Buruma writes, from the vantage point of 1994, words that are still relevant: "The curious thing was that much of what attracted Japanese to Germany before the war -- Prussian authoritarianism, romantic nationalism, pseudo-scientific racialism -- had lingered in Japan while becoming distinctly unfashionable in Germany." While many individual Japanese rejected these ideas after the war, the national narrative remained defiant.
But condemning the Japanese is too easy. For, as Buruma painstakingly explains, one chief reason why Japan tried to sweep its war crimes under the rug was because it could: Japan's crimes don't descend to the same circle of Hell as Germany's. Japan had no Auschwitz.

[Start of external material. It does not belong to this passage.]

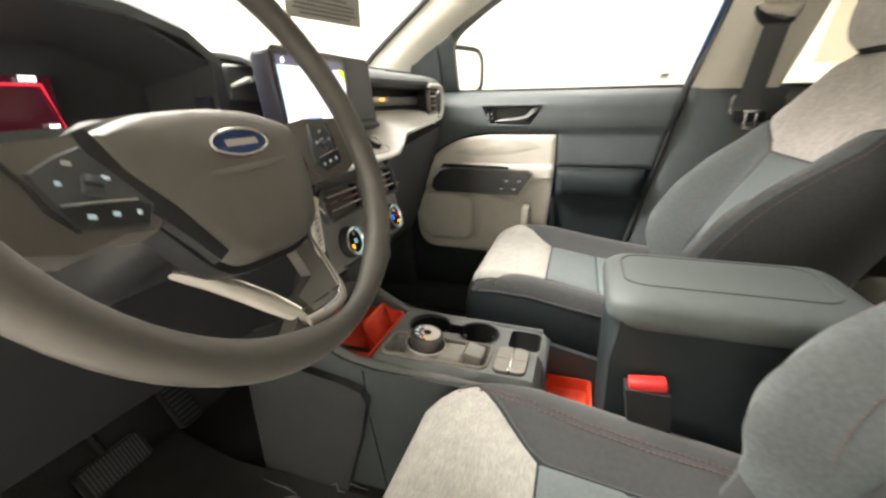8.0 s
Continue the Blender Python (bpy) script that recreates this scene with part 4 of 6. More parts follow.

Though racist and brutal, Japanese leaders did not minutely plan and largely execute the torturous, industrial elimination of an entire people like the Nazis did to the Jews. "The jargon of Japanese imperialism was racist and overblown, but it did not carry the stench of death camps," Buruma writes. The Tokyo war crimes tribunals were exactly that: tribunals against war criminals, not trials against genocidal planners with absolute, mechanized control, like those at Nuremberg.
At any rate, the dropping of the two atomic bombs gave Japan a victim's narrative of its own to displace some of the soul-searching that might otherwise have occurred. The crimes were bad enough to terrify people all around Asia for decades, and Japan's unapologetic stance presented a moral dilemma and a strategic problem for the United States: how to get the Japanese to come to terms with their past, neutralize regional resistance to Japanese military resurgence, and thus lift some of the burden of balancing against China off the United States.
Oddly, the problem of history may be solving itself. Fears of China's rise across the region are bringing Japan closer to several of the states it conquered -- even South Korea faces a greater need to get along with Japan under the American aegis. Necessity may eventually grant Japan's military the regional forgiveness -- or at least forgetfulness -- that its diplomatic and economic gestures never could achieve.